⟨

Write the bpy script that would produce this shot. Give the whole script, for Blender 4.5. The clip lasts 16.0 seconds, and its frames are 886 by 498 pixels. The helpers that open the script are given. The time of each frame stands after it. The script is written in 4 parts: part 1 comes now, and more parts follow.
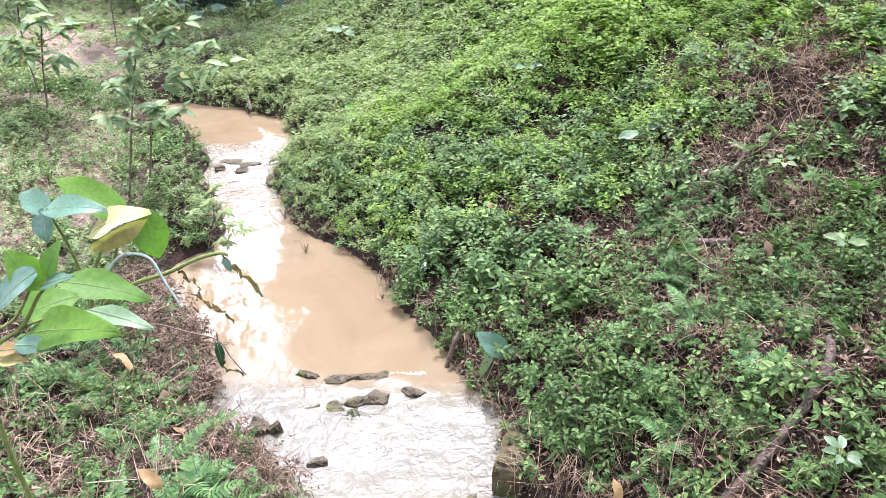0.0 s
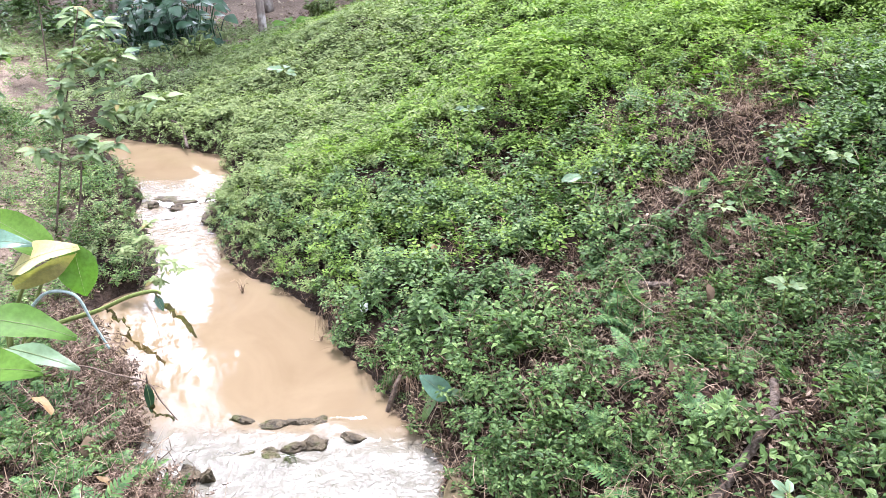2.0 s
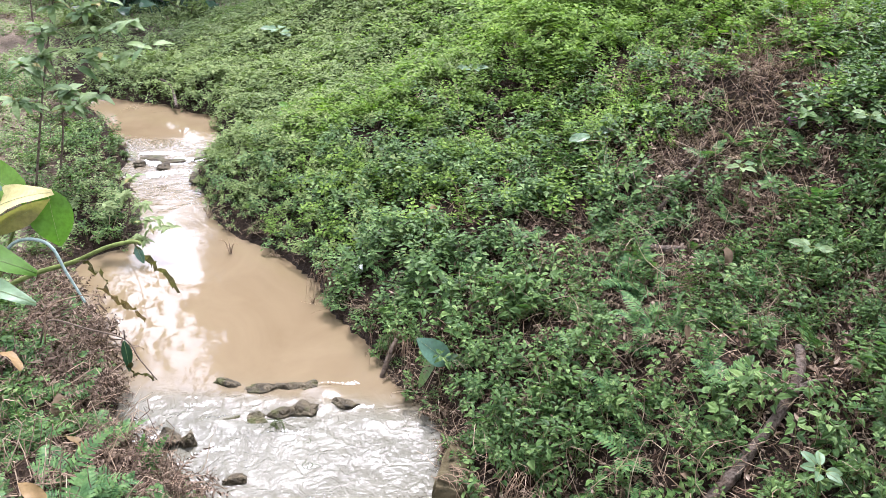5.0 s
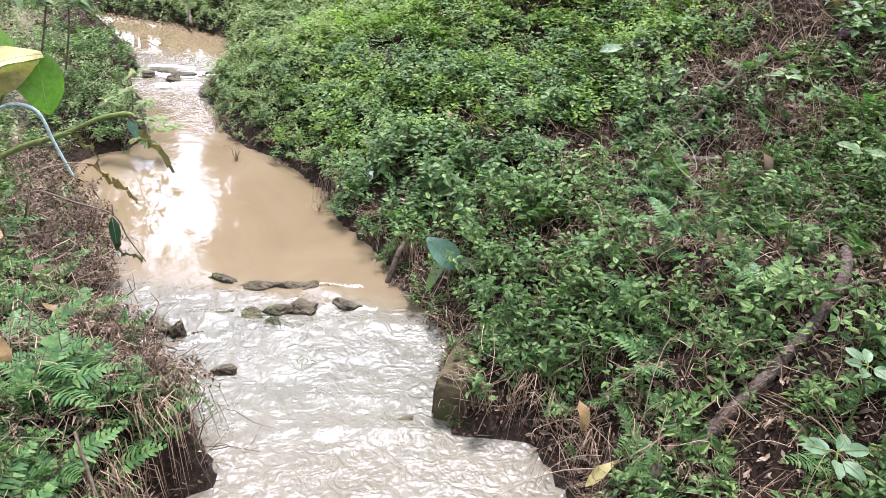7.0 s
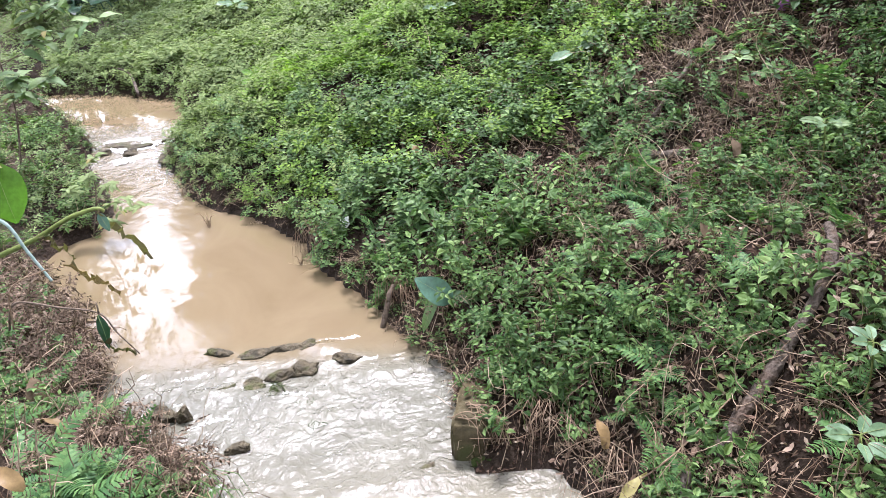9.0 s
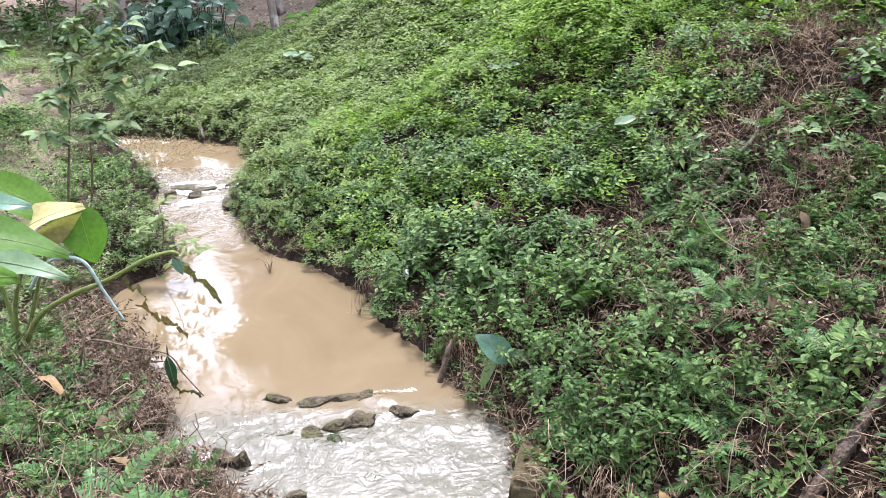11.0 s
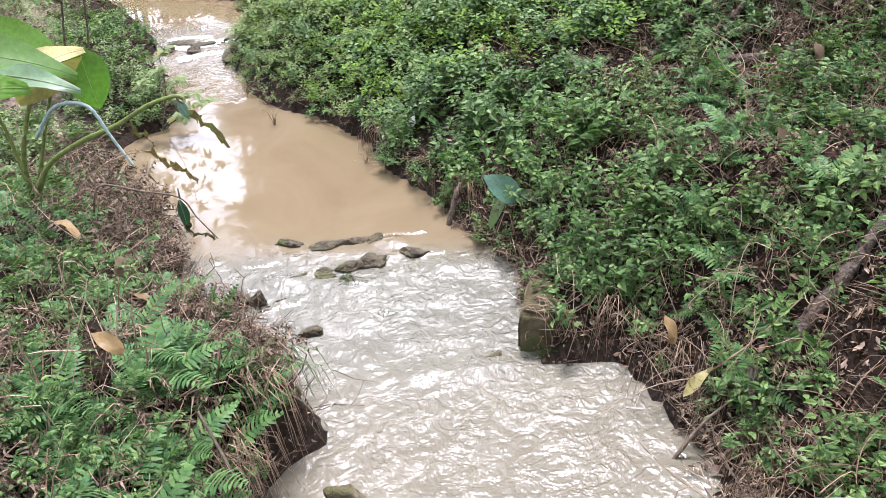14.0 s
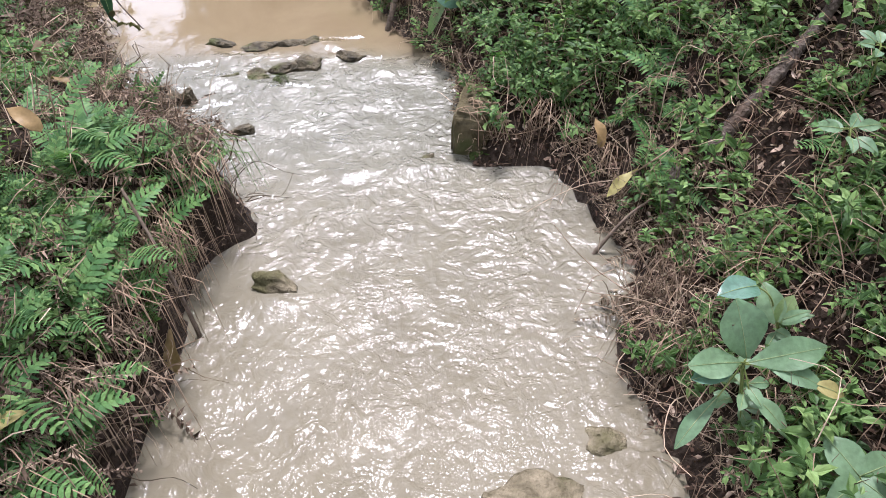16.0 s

⟩

STATED TASK:
Retype the whole listing exactly and leave the pictures out.

FINISHED EXERCISE:
Write the bpy script that would produce this shot. Give the whole script, for Blender 4.5. The clip lasts 16.0 seconds, and its frames are 886 by 498 pixels. The helpers that open the script are given. The time of each frame stands after it. The script is written in 4 parts: part 1 comes now, and more parts follow.
0.0 s
2.0 s
5.0 s
7.0 s
9.0 s
11.0 s
14.0 s
16.0 s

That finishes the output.